#### RECORDED INFORMATION
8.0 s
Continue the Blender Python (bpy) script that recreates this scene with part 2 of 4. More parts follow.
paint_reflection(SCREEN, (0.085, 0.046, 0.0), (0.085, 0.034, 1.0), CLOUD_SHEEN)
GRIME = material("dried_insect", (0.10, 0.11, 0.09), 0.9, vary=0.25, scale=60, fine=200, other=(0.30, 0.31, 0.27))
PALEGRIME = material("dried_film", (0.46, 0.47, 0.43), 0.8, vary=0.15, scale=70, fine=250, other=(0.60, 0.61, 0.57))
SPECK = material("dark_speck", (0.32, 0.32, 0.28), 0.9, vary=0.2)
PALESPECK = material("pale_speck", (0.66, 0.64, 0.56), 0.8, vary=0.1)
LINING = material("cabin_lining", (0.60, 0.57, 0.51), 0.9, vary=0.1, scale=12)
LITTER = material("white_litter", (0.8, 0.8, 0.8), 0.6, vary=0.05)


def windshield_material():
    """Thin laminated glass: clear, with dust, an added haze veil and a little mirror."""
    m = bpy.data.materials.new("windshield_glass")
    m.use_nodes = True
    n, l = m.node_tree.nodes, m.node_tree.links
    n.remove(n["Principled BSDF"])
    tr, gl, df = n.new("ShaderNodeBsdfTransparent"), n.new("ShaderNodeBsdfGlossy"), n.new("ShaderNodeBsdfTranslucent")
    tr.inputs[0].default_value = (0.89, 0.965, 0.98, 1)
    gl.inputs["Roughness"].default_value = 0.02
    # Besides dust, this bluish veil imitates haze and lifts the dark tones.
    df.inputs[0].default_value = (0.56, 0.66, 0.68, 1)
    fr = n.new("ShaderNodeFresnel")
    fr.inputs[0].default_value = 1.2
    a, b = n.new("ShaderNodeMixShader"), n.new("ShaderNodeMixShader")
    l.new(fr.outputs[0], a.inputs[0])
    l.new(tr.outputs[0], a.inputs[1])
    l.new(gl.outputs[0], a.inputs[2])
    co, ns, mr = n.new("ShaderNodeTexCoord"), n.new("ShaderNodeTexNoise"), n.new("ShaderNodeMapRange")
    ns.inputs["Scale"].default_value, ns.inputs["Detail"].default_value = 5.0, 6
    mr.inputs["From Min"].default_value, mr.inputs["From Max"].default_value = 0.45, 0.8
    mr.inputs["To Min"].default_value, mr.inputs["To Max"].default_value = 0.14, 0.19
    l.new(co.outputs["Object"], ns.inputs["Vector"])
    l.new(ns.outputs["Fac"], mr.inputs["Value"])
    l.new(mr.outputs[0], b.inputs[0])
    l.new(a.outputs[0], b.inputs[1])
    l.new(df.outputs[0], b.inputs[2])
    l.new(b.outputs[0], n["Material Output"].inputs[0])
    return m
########
• GIVEN REQUEST: Output the complete data exactly as written.

• WRITTEN ANSWER:
8.0 s
Continue the Blender Python (bpy) script that recreates this scene with part 2 of 4. More parts follow.
paint_reflection(SCREEN, (0.085, 0.046, 0.0), (0.085, 0.034, 1.0), CLOUD_SHEEN)
GRIME = material("dried_insect", (0.10, 0.11, 0.09), 0.9, vary=0.25, scale=60, fine=200, other=(0.30, 0.31, 0.27))
PALEGRIME = material("dried_film", (0.46, 0.47, 0.43), 0.8, vary=0.15, scale=70, fine=250, other=(0.60, 0.61, 0.57))
SPECK = material("dark_speck", (0.32, 0.32, 0.28), 0.9, vary=0.2)
PALESPECK = material("pale_speck", (0.66, 0.64, 0.56), 0.8, vary=0.1)
LINING = material("cabin_lining", (0.60, 0.57, 0.51), 0.9, vary=0.1, scale=12)
LITTER = material("white_litter", (0.8, 0.8, 0.8), 0.6, vary=0.05)


def windshield_material():
    """Thin laminated glass: clear, with dust, an added haze veil and a little mirror."""
    m = bpy.data.materials.new("windshield_glass")
    m.use_nodes = True
    n, l = m.node_tree.nodes, m.node_tree.links
    n.remove(n["Principled BSDF"])
    tr, gl, df = n.new("ShaderNodeBsdfTransparent"), n.new("ShaderNodeBsdfGlossy"), n.new("ShaderNodeBsdfTranslucent")
    tr.inputs[0].default_value = (0.89, 0.965, 0.98, 1)
    gl.inputs["Roughness"].default_value = 0.02
    # Besides dust, this bluish veil imitates haze and lifts the dark tones.
    df.inputs[0].default_value = (0.56, 0.66, 0.68, 1)
    fr = n.new("ShaderNodeFresnel")
    fr.inputs[0].default_value = 1.2
    a, b = n.new("ShaderNodeMixShader"), n.new("ShaderNodeMixShader")
    l.new(fr.outputs[0], a.inputs[0])
    l.new(tr.outputs[0], a.inputs[1])
    l.new(gl.outputs[0], a.inputs[2])
    co, ns, mr = n.new("ShaderNodeTexCoord"), n.new("ShaderNodeTexNoise"), n.new("ShaderNodeMapRange")
    ns.inputs["Scale"].default_value, ns.inputs["Detail"].default_value = 5.0, 6
    mr.inputs["From Min"].default_value, mr.inputs["From Max"].default_value = 0.45, 0.8
    mr.inputs["To Min"].default_value, mr.inputs["To Max"].default_value = 0.14, 0.19
    l.new(co.outputs["Object"], ns.inputs["Vector"])
    l.new(ns.outputs["Fac"], mr.inputs["Value"])
    l.new(mr.outputs[0], b.inputs[0])
    l.new(a.outputs[0], b.inputs[1])
    l.new(df.outputs[0], b.inputs[2])
    l.new(b.outputs[0], n["Material Output"].inputs[0])
    return m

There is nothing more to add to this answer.